Il est un grand projet qui pendant un temps a su séduire les Français : il s'agit de la construction européenne. Maintenant que les premiers grains pointent à l'horizon, épousant ce qu'ils croient être la sensibilité populaire, nombre d'hommes politiques tiédissent. Assurément, les intérêts de la France doivent être défendus. Mais, à un moment où les progrès vont être plus difficiles en raison d'une Allemagne plus volontiers attirée par la Pologne et la Tchécoslovaquie que par les Asturies ou les Pouilles, devons-nous être pusillanimes ? La France a un rôle majeur à jouer dans la fédération des pays de l'Europe du Sud comme dans l'avènement de l'Europe sociale, qu'on néglige volontiers. L'homme politique de gauche est un architecte et un maçon. Il ne peut être seulement un comptable. Pour faire œuvre positive et répondre à l'invitation à la réflexion faite par leur premier secrétaire, un certain nombre d'élus et de militants sont au travail. Au début du printemps, il faudra que tous les participants à cette élaboration collective se réunissent pour proposer leur contribution au projet du PS.

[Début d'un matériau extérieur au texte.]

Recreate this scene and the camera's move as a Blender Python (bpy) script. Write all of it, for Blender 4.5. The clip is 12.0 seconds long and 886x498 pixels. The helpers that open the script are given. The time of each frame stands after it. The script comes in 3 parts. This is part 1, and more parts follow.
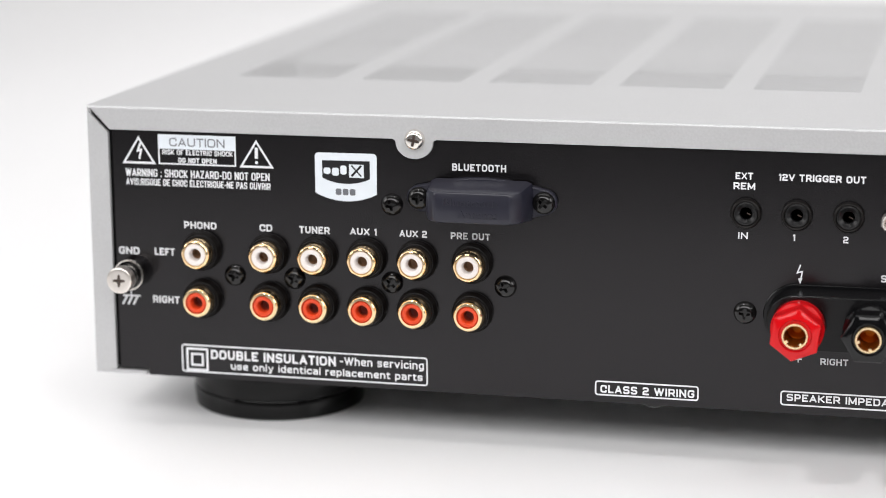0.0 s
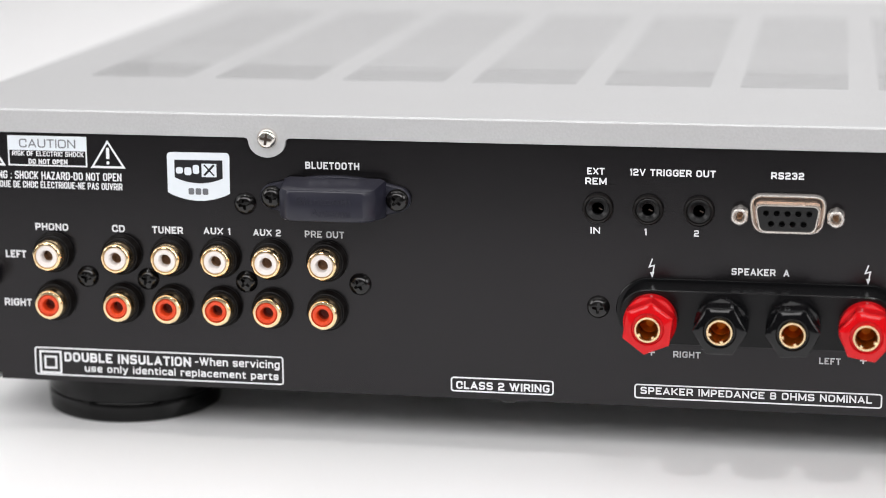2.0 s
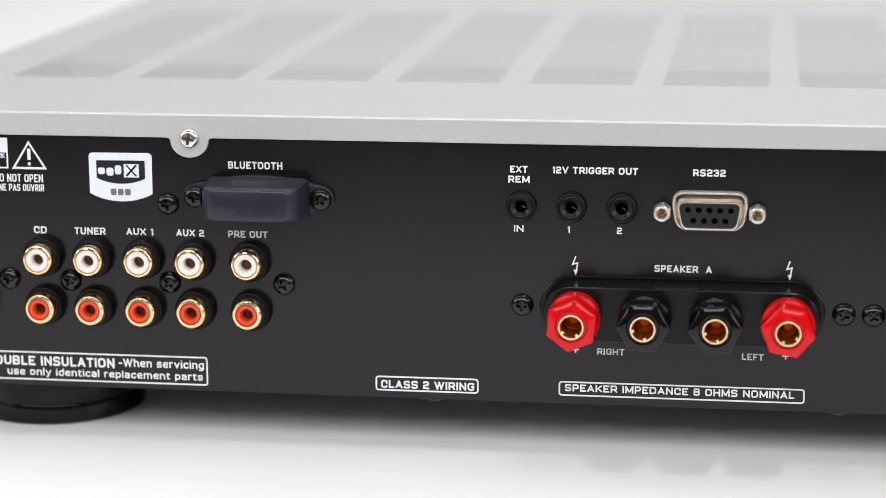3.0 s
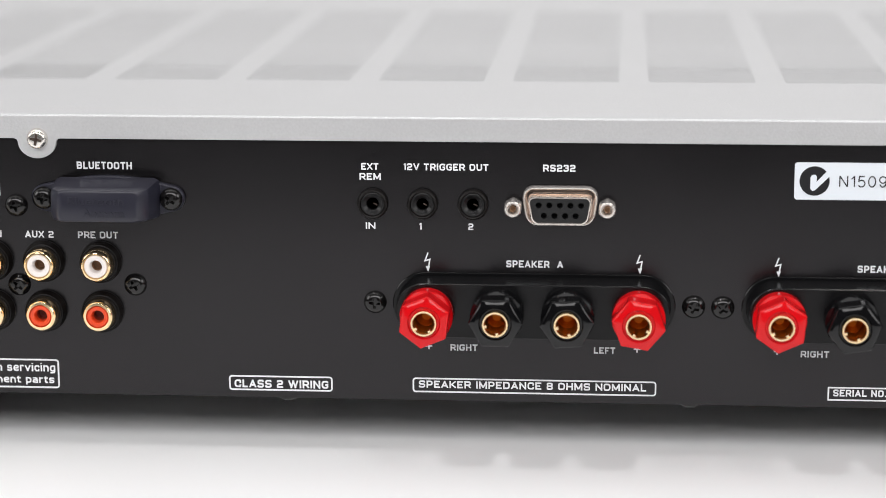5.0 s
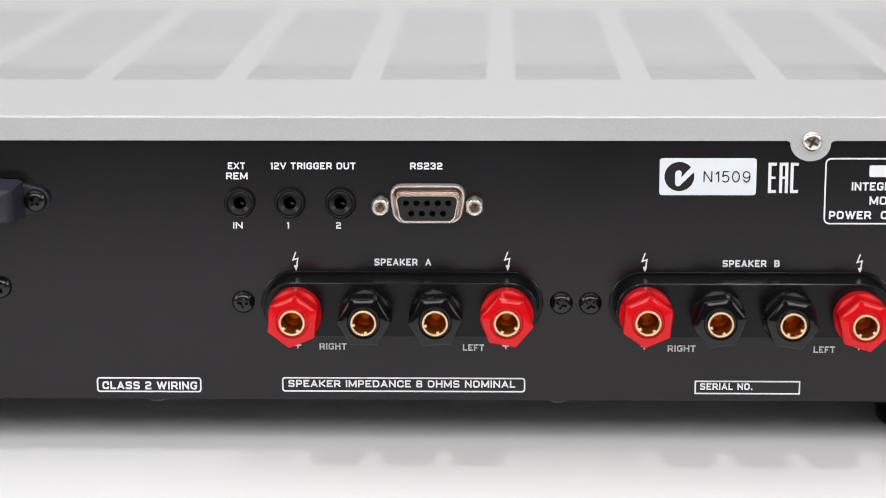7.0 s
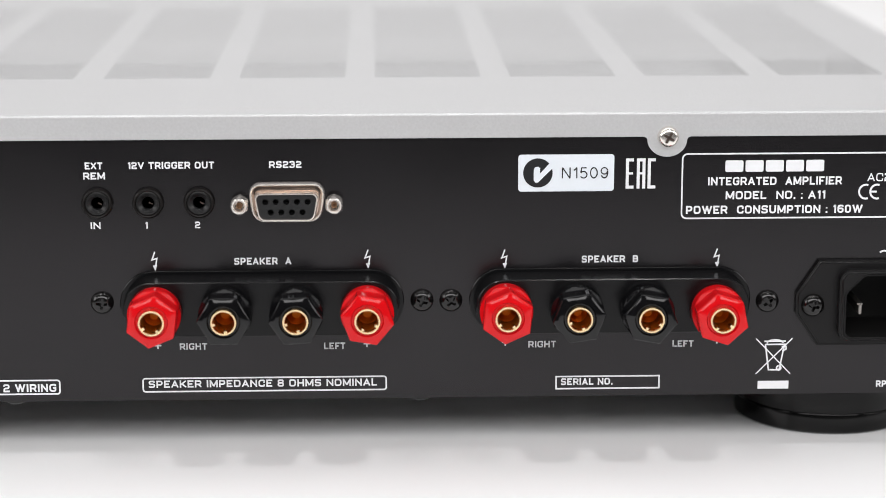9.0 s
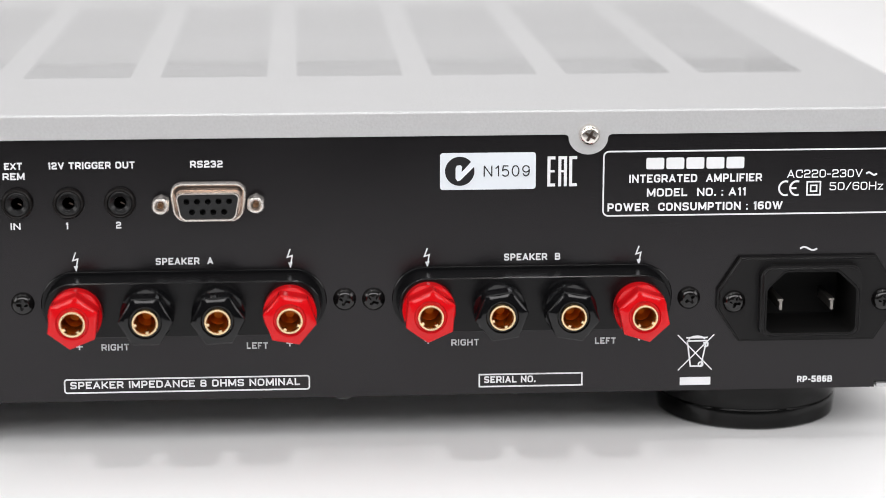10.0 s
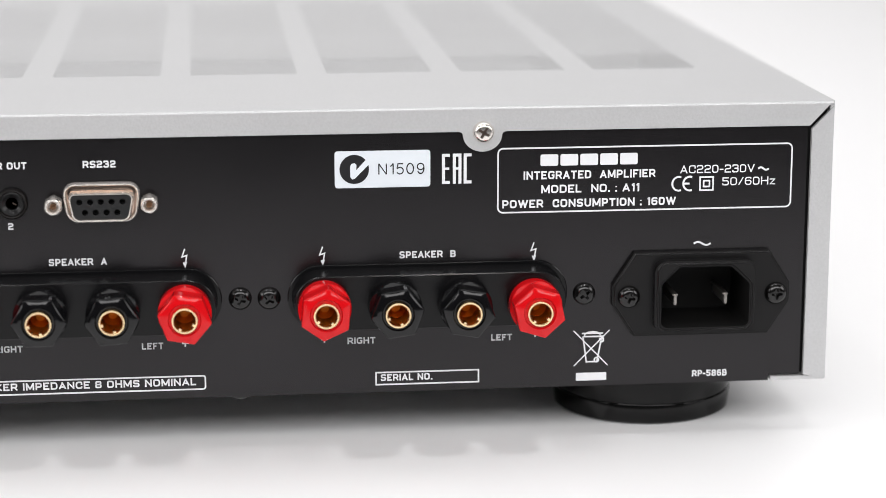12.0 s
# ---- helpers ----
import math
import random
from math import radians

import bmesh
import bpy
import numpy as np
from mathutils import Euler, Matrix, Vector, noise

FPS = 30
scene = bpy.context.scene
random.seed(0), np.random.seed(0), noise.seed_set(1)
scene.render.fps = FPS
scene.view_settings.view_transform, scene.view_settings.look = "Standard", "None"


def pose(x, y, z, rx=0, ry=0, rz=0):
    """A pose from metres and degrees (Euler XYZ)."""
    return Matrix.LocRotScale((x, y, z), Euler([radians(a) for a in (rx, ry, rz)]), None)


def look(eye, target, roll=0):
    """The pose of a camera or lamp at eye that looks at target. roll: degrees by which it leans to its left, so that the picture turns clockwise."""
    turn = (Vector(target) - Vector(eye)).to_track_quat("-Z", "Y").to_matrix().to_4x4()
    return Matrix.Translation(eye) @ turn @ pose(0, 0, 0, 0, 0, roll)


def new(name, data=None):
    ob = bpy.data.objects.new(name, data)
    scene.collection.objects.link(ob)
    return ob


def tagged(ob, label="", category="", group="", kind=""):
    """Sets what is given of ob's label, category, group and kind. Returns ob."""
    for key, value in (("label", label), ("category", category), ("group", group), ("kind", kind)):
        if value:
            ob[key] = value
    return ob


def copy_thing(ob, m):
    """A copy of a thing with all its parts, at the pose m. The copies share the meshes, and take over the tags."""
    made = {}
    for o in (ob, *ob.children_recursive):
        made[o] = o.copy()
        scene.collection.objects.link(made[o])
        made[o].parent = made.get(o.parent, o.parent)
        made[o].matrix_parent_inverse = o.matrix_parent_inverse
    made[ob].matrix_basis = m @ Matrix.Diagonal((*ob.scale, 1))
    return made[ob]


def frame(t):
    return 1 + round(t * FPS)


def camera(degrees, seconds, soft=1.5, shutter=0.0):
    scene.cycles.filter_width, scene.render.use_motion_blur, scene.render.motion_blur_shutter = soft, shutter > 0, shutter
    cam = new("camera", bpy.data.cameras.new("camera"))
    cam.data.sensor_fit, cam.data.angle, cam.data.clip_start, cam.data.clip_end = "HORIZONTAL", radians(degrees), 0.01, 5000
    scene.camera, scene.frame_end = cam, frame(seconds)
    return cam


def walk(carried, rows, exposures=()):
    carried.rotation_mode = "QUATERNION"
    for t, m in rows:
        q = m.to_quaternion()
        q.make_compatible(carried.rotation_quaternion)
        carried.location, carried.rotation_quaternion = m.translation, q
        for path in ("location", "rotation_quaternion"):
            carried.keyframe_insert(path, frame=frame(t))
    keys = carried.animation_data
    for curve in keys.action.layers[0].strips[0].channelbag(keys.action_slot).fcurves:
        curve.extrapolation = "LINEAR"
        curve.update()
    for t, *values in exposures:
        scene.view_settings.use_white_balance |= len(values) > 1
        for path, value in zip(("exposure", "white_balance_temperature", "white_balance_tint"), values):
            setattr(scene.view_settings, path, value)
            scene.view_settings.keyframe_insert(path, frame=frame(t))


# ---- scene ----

D'ici là, d'autres nous auront rejoints : tous ceux qui, comme nous, pensent que le débat de fond est celui de la primauté des ambitions collectives sur les préférences individuelles. Il nous reste maintenant à inventer un nouveau mode de régulation qui structurera les quarante ou cinquante prochaines années.

Pour le moment, nous sommes dans l'entre-deux immanquablement dominé par ce qu'on appelle aujourd'hui le libéralisme et qui n'est rien d'autre qu'un tourbillon de désorganisation sociale qui triomphe entre deux phases d'organisation.